Sou noveleiro, e sinto inveja de Bruno, personagem de Thiago Lacerda na novela  “Viver a Vida” : eu também gostaria de viver sem preocupações, rodando o mundo tirando fotos.
Pensei em equipamentos sofisticados, máquinas fotográficas de última geração, e em lápis de cor.
Um presente inesquecível que recebi, e não me lembro de quem, foi uma caixa de lápis de cor: muito provavelmente era produzido pela Johann Faber.
Ela, ao abrir-se ao meio, como se fora um livro, apresentava duas partes, com duas camadas cada uma, de doze lápis: 48 lápis, 48 cores, 48 mundos de beleza e nuances, de degrades, de opções para riscar o papel e criar.
Nem se pensava em existir o photoshop com suas “variations”: more green, yellow, cyan, red, blue, magenta e opções ligter e darker: o mundo, aliás, na minha infância de filho de comerciário, não era nada colorido.
Mas ganhei uma caixa de lápis de cor.
Com ela descobri que existiam diversos verdes, descobri que todas as cores poderiam ser claras ou escuras, descobri que o branco, reunião de todas as outras cores, não servia para nada, e que o preto, apesar de representar a ausência de cor, era o que mais forte deixava suas marcas na página branca e virgem à minha frente.
Aquela caixa era o início, em minha vida, de um pacto com a arte, com a cultura, com o estético, com o belo: era o meu arco-íris particular.

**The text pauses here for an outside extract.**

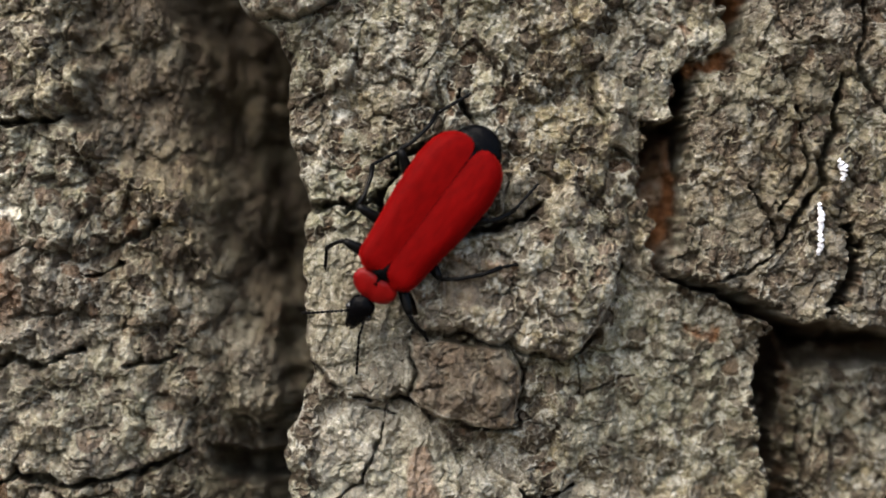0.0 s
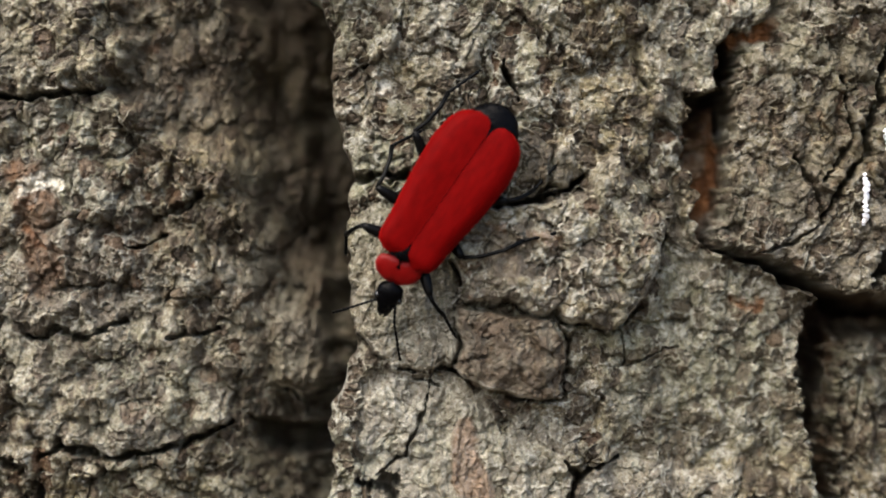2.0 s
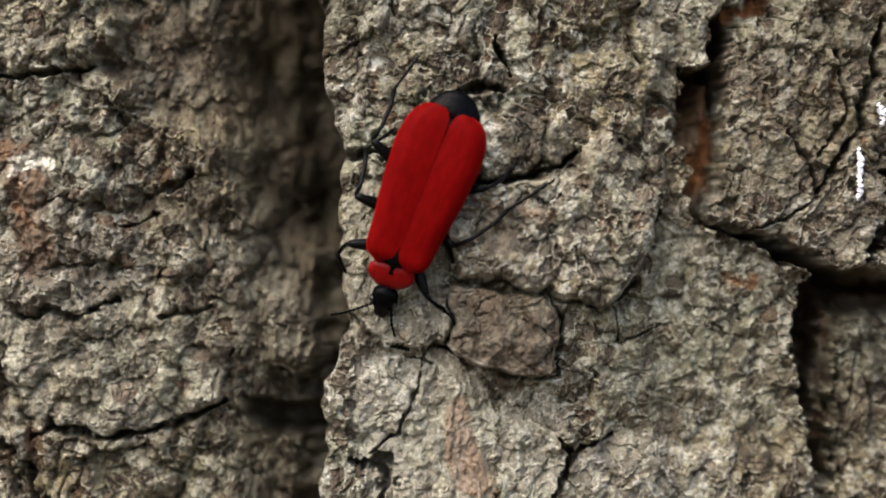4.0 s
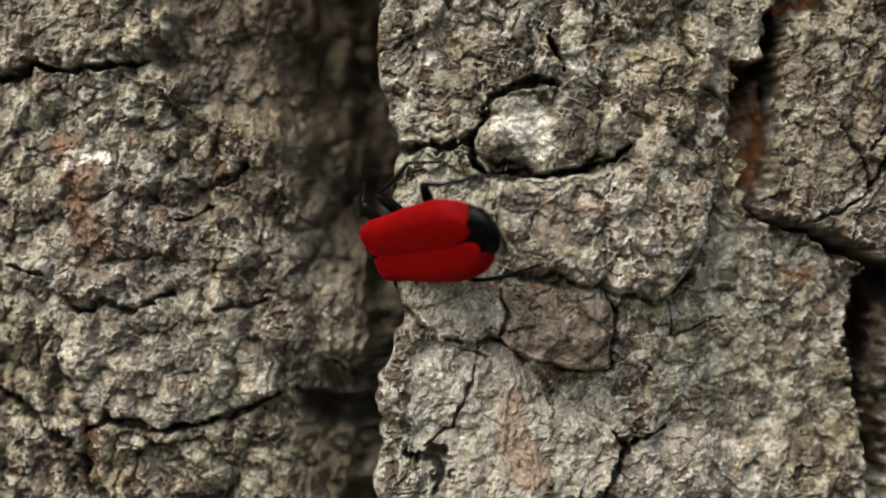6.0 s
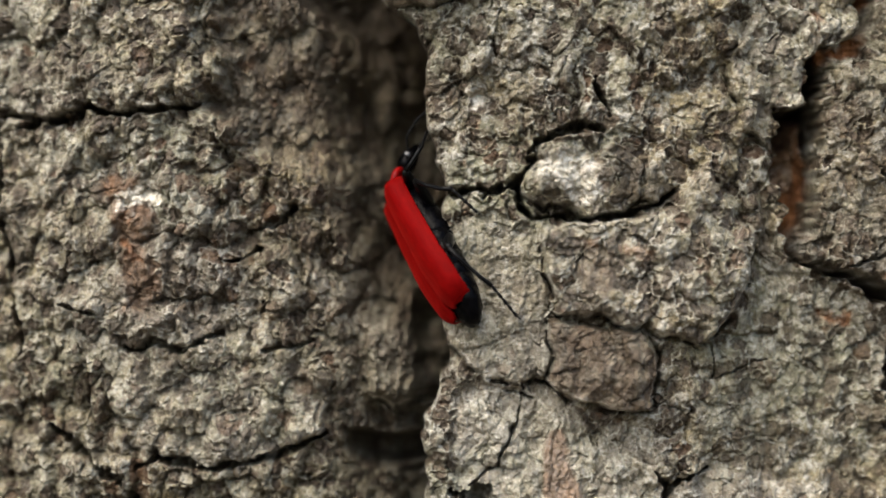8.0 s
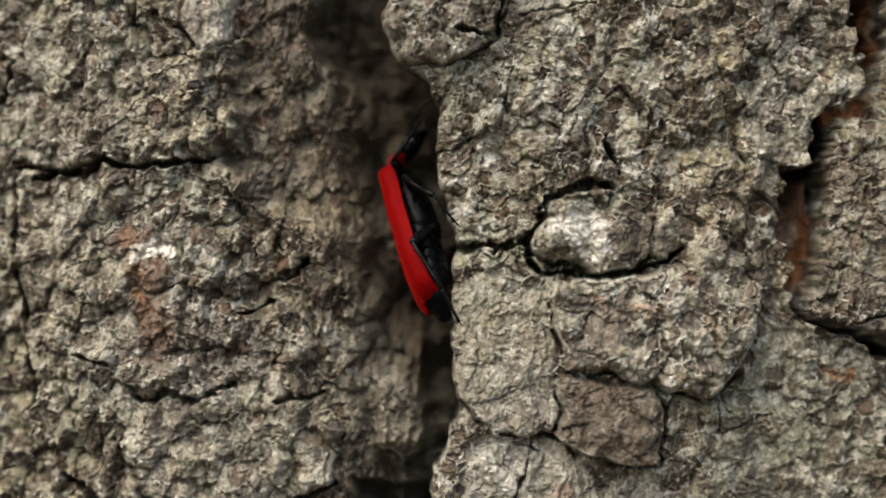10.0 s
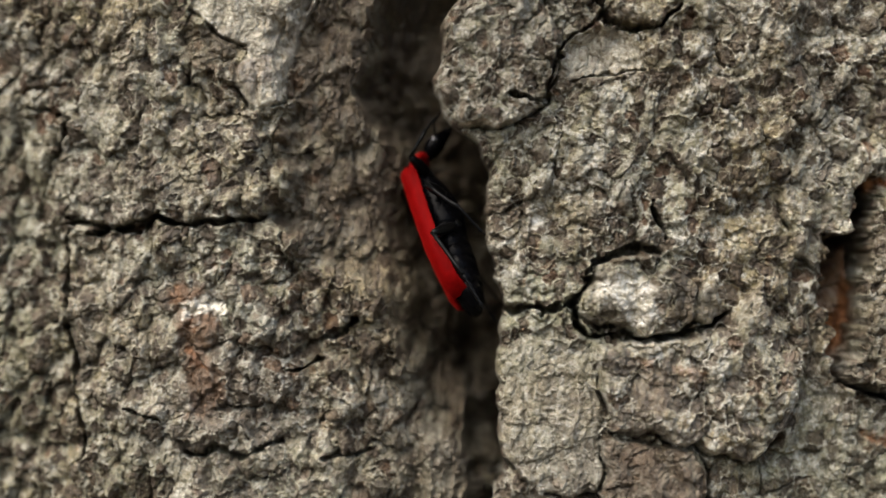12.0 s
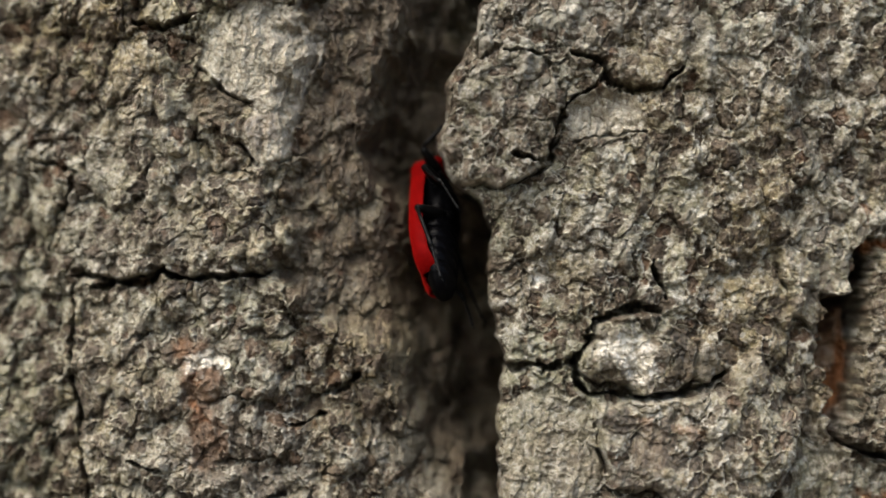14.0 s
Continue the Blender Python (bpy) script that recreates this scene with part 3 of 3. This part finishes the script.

Naquela caixa com longos cilindros coloridos, encontrei, pela primeira vez, a maneira de me expressar e de me comunicar com as pessoas por meio da arte, do desenho, num ritual inesquecível de aliança com o sublime, com o intocável, com o místico.
Descobri, depois, na escola, a decomposição da luz via prisma, em sete cores, e sua recomposição inicial num Disco de Newton, e senti que o mundo era feito de cores, apesar de todas as dificuldades e dissabores de uma adolescência pobre, convivendo com jovens abastados, advindos de famílias tradicionais da cidade, no Otoniel Mota.
E agora, componente que sou do Grupo Amigos da Fotografia, ganhei nova caixa de lápis de cor em forma de uma D70, da Nikon, e um programa de computador, o Photoshop: um arco-íris de milhões de cores, à disposição de quem desejar encontrar um pote de ouro ao utilizá-lo.
Desde o início de 2007, com minha caixa de lápis e programa eletrônicos, pintei Carnavais de Ribeirão Preto, pintei o prédio da colônia de férias do Sindicato dos Empregados no Comércio do Estado de São Paulo, pintei cenas das areias da Praia Grande: e transformei tudo isso em exposições abertas ao público ribeirãopretano.
Mas, apesar de todo esse colorido atual em minha existência, chegando aos meus sessenta anos, sinto, às vezes, uma tendência muito forte para voltar ao preto e branco, às origens da fotografia, no século XIX, e às suas primeiras formas que se popularizaram: o daguerreótipo, porque a foto em PB é forte, dramática, rica em nuances e detalhes: é adoravelmente misteriosa e muito mais colorida do que se possa imaginar, tendo em vista que, nos tons de branco, leva todas as demais cores do espectro e, no preto, a ausência total delas.

 

ANTONIO CARLOS TÓRTORO

 

 

COMENTÁRIOS SOBRE O ARTIGO ACIMA:

 
Creio firmemente que a palavra cria e as pessoas têm uma grande responsabilidade quando falam, ou escrevem até mesmo quando apenas pensam pois podem construir e destruir com a palavra.
Sobressai, nas tonalidades com que você “pinta” as suas experiências, a figura do eterno semeador de construção, do constante mestre.
É muito bom sabê-lo sempre semeando construção pelo mundo afora.
Cel. Sebastião Alberto Corrêa de Carvalho.